The three types of spoke lacing commonly used are:

  • radial
  • cross 3
  • cross 2

Cross 3 means the spoke will cross three spokes from hub to rim, cross 2 means will cross two spokes, while when radially laced the spoke will not cross any spoke.

The wheels are mainly subject to three types of forces::

  • the load of the bike and the cyclist;
  • impacts from the terrain;
  • pedaling torque and braking torque with disc brakes.

The purpose of using spokes that are tangent to the hub flange instead of being radial, is to provide a “spring” effect that absorbs the torsion and transmits the force to the rim to push the bike forward or slow down the cyclist and the bike itself in case of braking.

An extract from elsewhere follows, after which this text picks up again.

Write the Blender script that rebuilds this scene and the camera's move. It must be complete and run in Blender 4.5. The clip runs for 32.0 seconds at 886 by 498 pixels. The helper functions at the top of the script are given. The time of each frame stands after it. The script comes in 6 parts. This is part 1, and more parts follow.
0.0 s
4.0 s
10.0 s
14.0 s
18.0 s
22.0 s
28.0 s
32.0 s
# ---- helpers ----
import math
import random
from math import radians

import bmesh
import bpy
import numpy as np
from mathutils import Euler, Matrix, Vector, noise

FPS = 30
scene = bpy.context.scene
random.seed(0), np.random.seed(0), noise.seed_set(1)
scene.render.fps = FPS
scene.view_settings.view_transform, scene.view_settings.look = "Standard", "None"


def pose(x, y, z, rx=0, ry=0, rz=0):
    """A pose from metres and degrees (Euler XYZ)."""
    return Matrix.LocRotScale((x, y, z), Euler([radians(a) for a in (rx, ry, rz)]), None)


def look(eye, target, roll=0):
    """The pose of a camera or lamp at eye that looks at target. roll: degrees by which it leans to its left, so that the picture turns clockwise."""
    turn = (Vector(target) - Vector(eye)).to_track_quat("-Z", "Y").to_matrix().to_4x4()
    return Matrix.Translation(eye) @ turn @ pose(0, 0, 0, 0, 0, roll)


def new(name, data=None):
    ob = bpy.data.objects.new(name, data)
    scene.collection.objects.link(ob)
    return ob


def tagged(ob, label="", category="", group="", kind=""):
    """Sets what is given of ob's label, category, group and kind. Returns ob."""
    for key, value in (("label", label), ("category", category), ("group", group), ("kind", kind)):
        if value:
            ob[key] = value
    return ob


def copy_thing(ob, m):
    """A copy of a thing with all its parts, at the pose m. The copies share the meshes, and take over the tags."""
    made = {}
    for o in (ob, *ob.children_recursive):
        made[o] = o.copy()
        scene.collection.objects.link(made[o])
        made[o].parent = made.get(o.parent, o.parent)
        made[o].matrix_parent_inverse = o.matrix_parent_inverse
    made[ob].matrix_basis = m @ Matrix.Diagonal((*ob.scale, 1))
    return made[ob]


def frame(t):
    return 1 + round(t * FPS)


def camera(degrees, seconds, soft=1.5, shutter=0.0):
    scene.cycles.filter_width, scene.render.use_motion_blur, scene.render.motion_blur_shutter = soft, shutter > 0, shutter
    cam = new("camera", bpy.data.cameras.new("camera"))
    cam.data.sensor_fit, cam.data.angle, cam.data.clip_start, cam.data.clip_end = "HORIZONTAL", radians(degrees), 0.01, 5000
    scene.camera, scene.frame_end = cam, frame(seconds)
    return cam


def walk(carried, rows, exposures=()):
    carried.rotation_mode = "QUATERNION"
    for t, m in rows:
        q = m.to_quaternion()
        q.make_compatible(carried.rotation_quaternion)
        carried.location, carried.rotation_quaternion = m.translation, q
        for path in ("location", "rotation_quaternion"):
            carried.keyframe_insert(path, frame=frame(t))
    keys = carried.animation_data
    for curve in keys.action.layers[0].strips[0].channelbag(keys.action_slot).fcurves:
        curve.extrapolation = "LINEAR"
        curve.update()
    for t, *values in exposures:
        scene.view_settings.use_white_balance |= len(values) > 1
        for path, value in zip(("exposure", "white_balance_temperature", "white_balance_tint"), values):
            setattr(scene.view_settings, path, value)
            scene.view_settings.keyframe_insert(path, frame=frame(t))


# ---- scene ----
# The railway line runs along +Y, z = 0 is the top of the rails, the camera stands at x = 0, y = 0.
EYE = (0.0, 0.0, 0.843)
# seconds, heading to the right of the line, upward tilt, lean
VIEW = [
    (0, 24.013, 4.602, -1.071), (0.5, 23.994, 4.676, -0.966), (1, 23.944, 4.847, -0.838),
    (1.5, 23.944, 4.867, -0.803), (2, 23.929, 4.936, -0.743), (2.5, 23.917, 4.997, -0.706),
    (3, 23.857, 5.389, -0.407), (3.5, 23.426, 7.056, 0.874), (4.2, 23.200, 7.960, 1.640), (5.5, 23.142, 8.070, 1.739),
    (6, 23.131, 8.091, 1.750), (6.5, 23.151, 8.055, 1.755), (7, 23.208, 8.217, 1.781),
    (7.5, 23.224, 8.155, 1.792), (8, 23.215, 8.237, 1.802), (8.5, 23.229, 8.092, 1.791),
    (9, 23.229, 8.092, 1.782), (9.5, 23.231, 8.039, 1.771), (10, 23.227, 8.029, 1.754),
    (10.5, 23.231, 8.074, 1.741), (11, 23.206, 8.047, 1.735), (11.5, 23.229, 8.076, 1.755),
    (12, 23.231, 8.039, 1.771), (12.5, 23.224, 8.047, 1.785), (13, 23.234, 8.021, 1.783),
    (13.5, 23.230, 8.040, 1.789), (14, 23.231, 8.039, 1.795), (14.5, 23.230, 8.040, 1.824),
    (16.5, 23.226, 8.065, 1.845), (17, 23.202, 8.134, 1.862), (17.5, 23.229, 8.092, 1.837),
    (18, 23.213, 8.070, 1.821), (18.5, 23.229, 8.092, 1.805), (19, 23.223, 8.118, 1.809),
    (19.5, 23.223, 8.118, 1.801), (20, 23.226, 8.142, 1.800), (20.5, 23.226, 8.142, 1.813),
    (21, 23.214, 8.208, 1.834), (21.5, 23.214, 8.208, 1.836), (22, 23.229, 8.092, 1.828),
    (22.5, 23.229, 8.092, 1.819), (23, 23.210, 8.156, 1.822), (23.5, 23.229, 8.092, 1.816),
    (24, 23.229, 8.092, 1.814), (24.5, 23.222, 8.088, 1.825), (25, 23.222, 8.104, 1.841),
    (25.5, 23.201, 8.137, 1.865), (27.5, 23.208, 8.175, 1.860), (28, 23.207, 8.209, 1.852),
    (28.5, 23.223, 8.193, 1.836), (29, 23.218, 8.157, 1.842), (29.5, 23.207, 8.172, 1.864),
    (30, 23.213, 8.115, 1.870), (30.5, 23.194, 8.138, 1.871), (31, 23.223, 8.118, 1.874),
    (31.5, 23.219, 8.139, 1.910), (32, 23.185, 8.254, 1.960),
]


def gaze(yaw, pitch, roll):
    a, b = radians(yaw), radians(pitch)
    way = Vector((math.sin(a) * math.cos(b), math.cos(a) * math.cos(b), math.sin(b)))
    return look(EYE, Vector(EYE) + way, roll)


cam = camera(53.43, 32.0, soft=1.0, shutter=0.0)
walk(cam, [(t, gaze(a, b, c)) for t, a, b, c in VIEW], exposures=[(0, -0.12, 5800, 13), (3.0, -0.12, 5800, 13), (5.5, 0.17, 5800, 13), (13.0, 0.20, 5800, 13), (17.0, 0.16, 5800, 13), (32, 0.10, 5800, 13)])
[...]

For road bike wheels all three types of lacing are used, for MTB mainly cross2 and cross3.

Radial spoking

It is often used for front road wheels to ensure greater rigidity. Some hub manufacturers do not guarantee this configuration due to the higher tension stress on the hub flange.

This type of assembly can be used on the Non Drive Side on rear road wheels (half-radial spoking). It is not suitable for any disc wheel configuration.

Tangent spoking

The spokes starts tangentially from the hub flange, so there’s less stress on the hub.

Cross 2

Often used on wheels with fewer spokes, with low to medium loads or on small wheels.

Cross 3

This is a proven standard for durable and strong builds, that is widely used for both road and mountain bikes. Suitable for disc brake wheels.

Number of spokes

Another consideration to make is the number of spokes to use. Rims and hubs are available in a wide range of drilling options, generally from 16 to 36 holes.

Rider weight and riding riding style are key factors for component choice and for the lacing pattern of the wheels.